Repeat exactly, and only, the lines from the one that contains "Reconstruct this shot" to the one that contains "return 1 + round(t * FPS)", both ends included. Omit every picture.

# THE DATA
____________________
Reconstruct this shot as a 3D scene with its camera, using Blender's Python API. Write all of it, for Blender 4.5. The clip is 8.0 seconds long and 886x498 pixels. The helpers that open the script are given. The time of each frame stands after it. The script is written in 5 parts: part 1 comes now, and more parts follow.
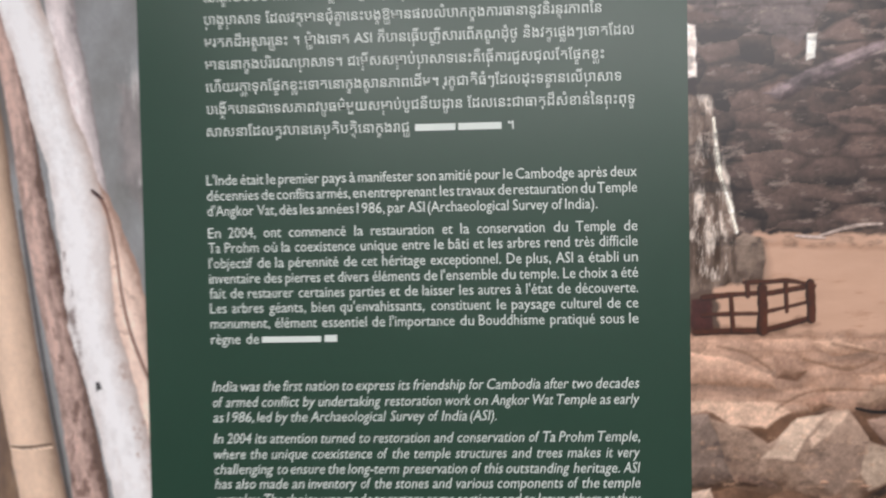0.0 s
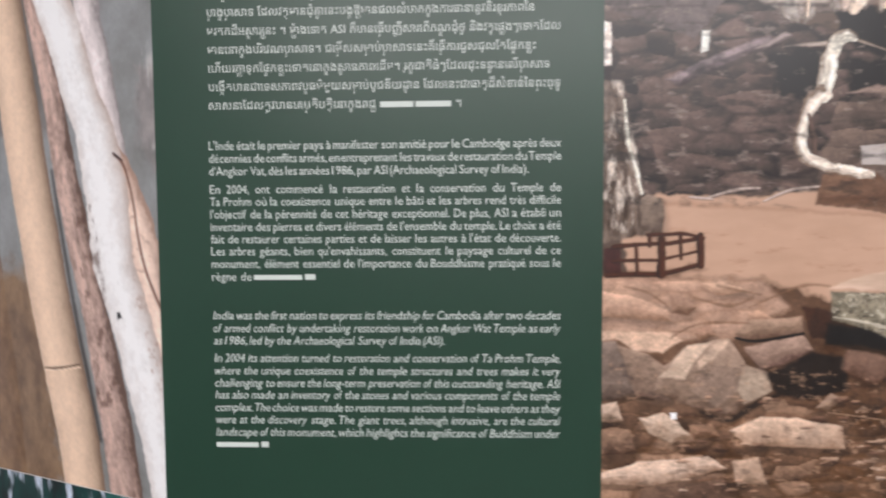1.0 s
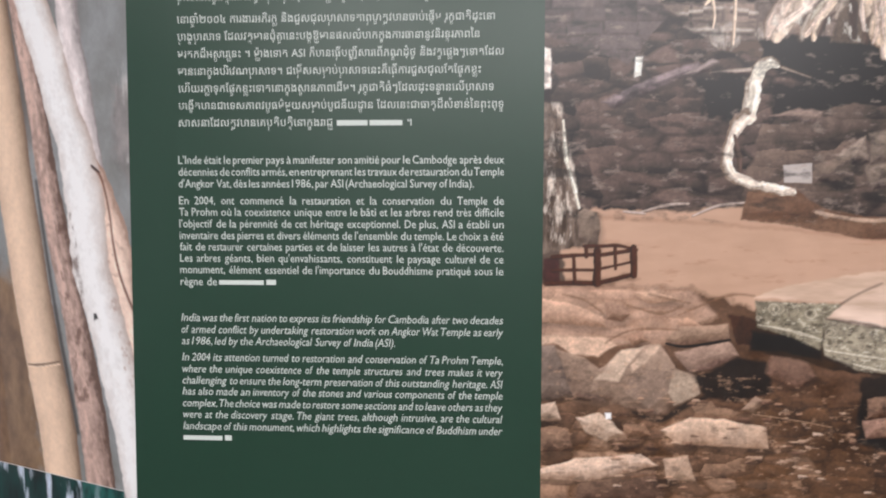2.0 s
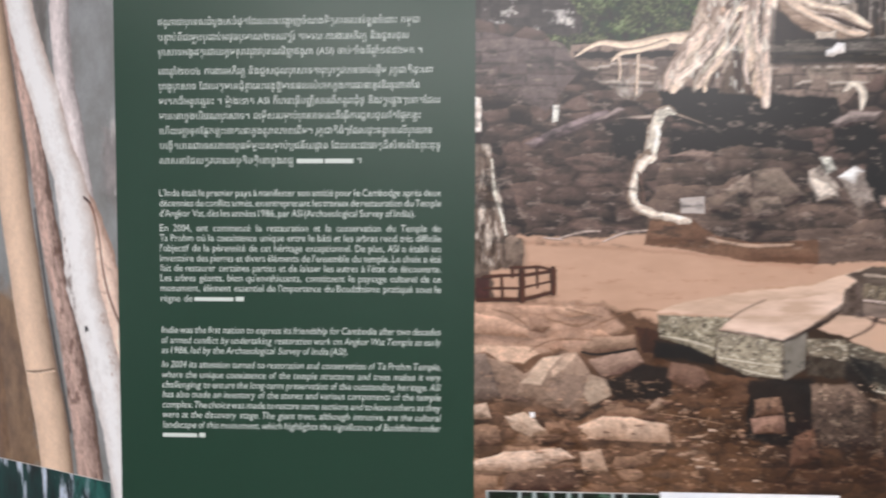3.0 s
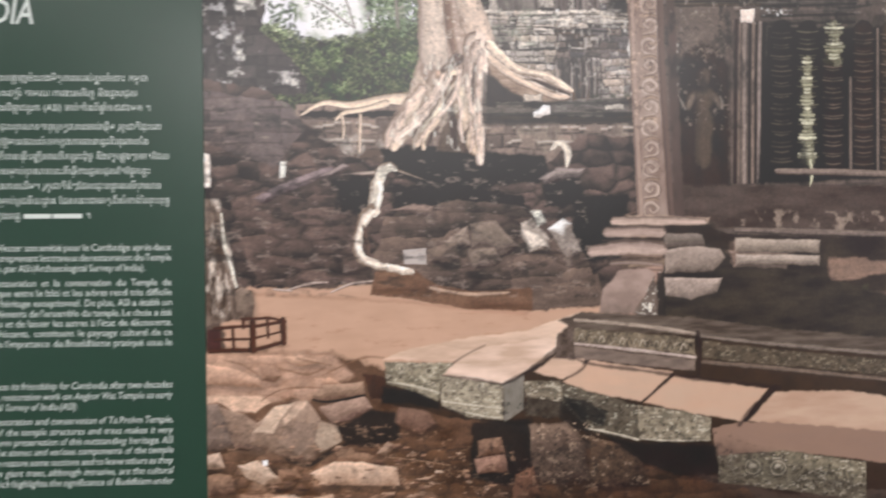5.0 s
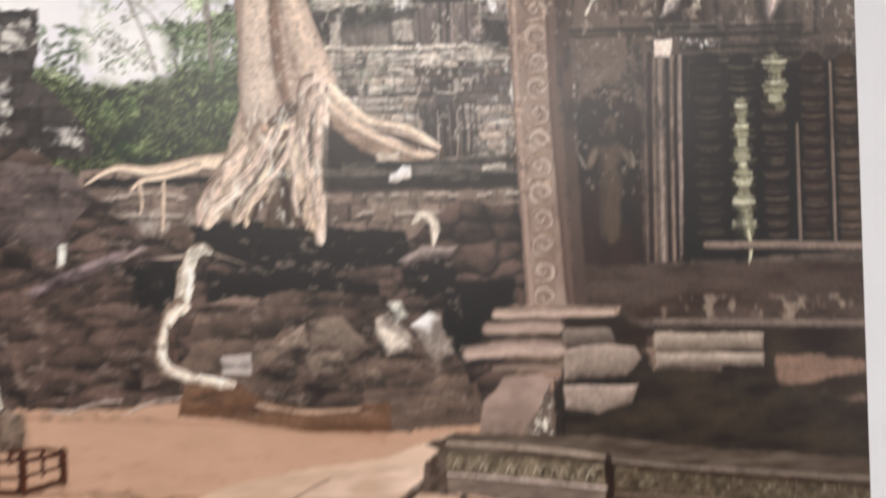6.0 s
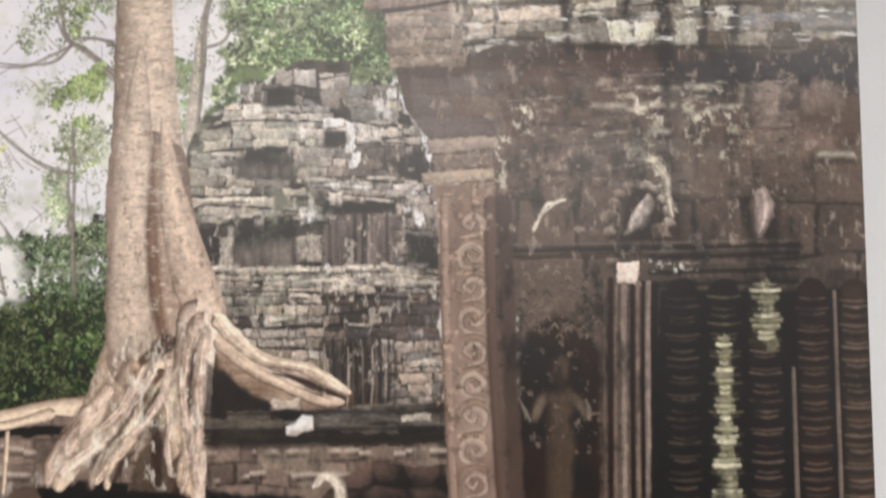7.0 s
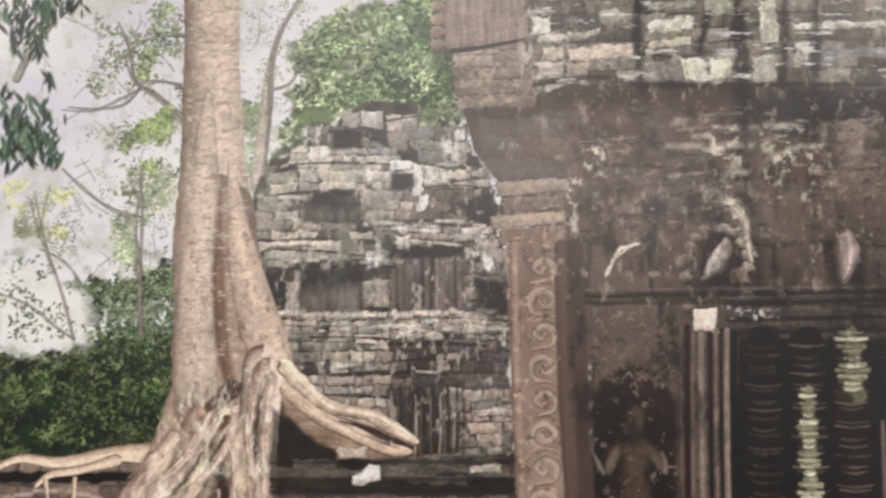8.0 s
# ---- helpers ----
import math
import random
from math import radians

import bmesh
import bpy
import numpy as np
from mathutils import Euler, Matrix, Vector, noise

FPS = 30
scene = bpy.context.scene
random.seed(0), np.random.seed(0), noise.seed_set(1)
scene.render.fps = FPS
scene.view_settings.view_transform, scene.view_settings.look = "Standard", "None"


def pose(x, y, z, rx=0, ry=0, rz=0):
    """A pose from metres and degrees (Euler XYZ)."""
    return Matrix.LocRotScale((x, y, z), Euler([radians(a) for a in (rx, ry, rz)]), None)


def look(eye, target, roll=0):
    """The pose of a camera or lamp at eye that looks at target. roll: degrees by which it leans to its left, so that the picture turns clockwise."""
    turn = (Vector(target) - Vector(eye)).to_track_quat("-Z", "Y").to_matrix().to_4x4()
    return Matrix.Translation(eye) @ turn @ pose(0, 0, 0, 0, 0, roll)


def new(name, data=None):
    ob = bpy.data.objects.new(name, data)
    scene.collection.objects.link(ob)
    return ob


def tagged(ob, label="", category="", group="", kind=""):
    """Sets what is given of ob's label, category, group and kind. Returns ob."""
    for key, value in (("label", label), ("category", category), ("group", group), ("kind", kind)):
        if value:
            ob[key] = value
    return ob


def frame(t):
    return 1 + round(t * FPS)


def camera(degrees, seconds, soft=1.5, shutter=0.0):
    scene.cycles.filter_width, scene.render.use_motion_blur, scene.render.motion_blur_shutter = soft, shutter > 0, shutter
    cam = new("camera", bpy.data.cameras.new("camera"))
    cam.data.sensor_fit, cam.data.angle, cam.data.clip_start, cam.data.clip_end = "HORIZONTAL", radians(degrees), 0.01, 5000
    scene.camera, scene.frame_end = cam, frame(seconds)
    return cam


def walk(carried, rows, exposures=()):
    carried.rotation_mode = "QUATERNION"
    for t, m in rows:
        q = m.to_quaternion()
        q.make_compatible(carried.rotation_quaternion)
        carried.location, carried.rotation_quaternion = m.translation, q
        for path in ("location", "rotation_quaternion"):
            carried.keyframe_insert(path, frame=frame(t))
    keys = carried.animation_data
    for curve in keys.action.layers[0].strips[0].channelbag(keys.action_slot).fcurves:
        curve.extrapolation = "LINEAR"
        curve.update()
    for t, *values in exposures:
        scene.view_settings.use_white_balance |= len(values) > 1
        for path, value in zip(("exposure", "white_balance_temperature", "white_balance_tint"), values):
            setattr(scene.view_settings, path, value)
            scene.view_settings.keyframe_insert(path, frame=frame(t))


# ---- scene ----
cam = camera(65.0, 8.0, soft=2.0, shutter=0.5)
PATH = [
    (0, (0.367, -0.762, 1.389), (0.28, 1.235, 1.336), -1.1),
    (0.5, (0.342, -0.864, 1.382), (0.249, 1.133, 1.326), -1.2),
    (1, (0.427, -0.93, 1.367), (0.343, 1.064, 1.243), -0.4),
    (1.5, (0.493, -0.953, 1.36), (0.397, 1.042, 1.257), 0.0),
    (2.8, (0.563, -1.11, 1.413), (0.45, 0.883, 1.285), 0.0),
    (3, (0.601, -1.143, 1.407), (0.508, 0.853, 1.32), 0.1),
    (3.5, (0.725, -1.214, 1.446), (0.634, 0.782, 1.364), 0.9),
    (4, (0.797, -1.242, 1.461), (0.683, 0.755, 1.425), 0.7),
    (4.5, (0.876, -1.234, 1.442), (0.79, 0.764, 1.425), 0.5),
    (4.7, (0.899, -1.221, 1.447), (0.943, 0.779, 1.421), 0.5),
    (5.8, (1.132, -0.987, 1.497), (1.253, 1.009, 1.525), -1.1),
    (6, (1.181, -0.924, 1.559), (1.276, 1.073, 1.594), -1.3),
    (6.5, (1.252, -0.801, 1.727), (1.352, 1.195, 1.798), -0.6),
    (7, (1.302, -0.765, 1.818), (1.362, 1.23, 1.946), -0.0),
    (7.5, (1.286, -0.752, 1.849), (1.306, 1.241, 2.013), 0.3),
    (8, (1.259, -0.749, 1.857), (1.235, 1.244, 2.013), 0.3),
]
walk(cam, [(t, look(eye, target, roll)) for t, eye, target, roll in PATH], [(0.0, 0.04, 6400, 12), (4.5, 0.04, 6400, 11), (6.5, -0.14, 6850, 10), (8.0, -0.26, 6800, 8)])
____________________
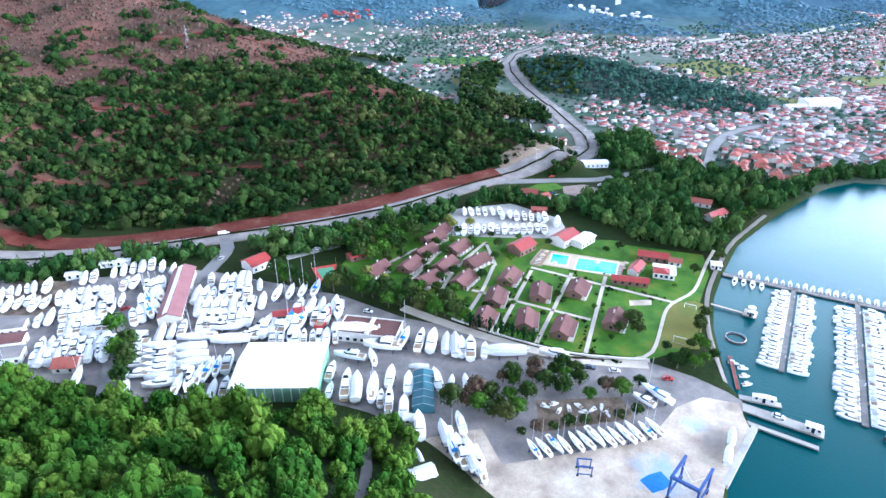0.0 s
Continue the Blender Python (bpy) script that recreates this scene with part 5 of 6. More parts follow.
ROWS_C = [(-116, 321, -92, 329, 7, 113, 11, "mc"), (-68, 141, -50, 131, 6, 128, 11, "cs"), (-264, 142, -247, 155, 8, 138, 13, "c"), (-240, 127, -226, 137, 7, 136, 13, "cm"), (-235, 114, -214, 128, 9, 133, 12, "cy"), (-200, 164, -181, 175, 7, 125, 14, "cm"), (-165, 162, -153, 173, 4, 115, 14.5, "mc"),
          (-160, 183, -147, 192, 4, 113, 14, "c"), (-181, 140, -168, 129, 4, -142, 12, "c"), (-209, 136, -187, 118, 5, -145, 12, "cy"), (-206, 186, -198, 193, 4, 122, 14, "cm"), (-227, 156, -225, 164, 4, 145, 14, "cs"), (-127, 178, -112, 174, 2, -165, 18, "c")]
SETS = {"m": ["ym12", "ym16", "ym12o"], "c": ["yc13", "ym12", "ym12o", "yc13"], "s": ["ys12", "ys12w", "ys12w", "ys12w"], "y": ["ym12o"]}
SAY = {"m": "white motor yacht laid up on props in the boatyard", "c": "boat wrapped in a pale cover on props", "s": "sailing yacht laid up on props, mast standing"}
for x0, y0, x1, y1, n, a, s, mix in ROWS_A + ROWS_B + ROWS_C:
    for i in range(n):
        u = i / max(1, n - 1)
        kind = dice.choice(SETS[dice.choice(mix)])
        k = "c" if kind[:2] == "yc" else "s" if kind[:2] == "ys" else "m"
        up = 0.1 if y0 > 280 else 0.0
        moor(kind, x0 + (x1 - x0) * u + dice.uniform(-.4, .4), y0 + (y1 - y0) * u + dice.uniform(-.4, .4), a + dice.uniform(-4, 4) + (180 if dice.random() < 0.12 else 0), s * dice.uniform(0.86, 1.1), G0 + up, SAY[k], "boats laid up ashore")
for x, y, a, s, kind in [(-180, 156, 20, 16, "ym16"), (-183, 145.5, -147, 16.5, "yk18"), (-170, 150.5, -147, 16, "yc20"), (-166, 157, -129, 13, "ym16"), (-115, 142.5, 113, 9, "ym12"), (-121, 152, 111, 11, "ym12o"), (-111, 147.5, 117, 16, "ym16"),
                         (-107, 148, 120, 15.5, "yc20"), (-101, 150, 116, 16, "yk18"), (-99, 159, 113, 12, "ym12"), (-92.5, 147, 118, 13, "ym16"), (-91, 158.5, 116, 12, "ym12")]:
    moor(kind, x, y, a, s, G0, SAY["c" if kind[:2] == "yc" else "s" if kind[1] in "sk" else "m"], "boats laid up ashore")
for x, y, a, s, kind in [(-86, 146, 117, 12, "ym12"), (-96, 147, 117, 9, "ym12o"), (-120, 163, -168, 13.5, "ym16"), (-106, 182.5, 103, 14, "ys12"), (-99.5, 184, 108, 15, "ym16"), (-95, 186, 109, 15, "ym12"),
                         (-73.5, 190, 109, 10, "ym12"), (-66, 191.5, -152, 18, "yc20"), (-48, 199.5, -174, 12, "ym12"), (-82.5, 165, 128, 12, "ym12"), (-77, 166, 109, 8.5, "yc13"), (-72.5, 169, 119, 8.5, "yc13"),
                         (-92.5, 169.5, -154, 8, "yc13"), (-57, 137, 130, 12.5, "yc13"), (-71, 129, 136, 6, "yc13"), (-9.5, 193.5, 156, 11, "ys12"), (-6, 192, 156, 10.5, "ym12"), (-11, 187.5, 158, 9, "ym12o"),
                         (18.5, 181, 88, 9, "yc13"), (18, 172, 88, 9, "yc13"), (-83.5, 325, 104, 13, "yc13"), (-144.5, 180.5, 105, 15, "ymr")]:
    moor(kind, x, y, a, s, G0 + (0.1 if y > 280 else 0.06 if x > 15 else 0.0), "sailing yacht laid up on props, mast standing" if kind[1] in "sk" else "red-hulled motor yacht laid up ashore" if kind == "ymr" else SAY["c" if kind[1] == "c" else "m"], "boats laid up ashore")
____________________
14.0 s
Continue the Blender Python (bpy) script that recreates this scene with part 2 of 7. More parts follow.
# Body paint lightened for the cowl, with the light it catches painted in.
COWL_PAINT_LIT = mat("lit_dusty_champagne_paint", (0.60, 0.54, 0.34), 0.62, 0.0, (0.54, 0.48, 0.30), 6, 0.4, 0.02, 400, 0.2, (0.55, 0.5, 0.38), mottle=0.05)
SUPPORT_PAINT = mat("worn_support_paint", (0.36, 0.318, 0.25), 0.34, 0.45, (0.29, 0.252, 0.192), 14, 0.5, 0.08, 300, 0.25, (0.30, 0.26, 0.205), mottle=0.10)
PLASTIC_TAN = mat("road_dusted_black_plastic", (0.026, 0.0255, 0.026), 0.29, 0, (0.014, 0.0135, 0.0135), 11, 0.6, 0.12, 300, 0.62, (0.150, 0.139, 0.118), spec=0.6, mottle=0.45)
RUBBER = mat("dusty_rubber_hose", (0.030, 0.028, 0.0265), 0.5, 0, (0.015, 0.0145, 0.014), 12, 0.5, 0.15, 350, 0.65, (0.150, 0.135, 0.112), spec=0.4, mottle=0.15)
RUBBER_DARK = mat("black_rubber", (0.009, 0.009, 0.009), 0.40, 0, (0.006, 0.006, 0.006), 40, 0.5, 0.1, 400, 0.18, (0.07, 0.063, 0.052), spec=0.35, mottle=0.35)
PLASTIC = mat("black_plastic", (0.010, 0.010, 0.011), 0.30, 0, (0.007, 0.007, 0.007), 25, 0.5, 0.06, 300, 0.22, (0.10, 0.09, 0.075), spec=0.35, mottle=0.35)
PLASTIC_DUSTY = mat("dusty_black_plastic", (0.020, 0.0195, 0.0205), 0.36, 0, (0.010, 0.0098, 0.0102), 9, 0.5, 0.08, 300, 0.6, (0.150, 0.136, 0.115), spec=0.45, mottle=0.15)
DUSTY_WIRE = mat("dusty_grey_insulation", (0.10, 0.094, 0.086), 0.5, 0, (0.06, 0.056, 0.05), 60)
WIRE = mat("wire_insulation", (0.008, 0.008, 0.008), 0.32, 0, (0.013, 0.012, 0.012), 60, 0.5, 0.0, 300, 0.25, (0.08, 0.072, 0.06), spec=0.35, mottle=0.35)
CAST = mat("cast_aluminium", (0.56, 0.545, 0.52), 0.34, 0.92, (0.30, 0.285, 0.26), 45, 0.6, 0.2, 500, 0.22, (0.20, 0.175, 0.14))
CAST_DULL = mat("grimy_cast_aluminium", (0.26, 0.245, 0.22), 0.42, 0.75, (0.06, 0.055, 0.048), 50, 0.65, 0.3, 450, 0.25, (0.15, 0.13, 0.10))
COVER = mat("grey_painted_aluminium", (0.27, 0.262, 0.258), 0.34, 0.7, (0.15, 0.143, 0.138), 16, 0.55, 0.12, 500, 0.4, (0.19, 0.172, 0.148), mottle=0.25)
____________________
# TASK RESPONSE
Reconstruct this shot as a 3D scene with its camera, using Blender's Python API. Write all of it, for Blender 4.5. The clip is 8.0 seconds long and 886x498 pixels. The helpers that open the script are given. The time of each frame stands after it. The script is written in 5 parts: part 1 comes now, and more parts follow.
0.0 s
1.0 s
2.0 s
3.0 s
5.0 s
6.0 s
7.0 s
8.0 s
# ---- helpers ----
import math
import random
from math import radians

import bmesh
import bpy
import numpy as np
from mathutils import Euler, Matrix, Vector, noise

FPS = 30
scene = bpy.context.scene
random.seed(0), np.random.seed(0), noise.seed_set(1)
scene.render.fps = FPS
scene.view_settings.view_transform, scene.view_settings.look = "Standard", "None"


def pose(x, y, z, rx=0, ry=0, rz=0):
    """A pose from metres and degrees (Euler XYZ)."""
    return Matrix.LocRotScale((x, y, z), Euler([radians(a) for a in (rx, ry, rz)]), None)


def look(eye, target, roll=0):
    """The pose of a camera or lamp at eye that looks at target. roll: degrees by which it leans to its left, so that the picture turns clockwise."""
    turn = (Vector(target) - Vector(eye)).to_track_quat("-Z", "Y").to_matrix().to_4x4()
    return Matrix.Translation(eye) @ turn @ pose(0, 0, 0, 0, 0, roll)


def new(name, data=None):
    ob = bpy.data.objects.new(name, data)
    scene.collection.objects.link(ob)
    return ob


def tagged(ob, label="", category="", group="", kind=""):
    """Sets what is given of ob's label, category, group and kind. Returns ob."""
    for key, value in (("label", label), ("category", category), ("group", group), ("kind", kind)):
        if value:
            ob[key] = value
    return ob


def frame(t):
    return 1 + round(t * FPS)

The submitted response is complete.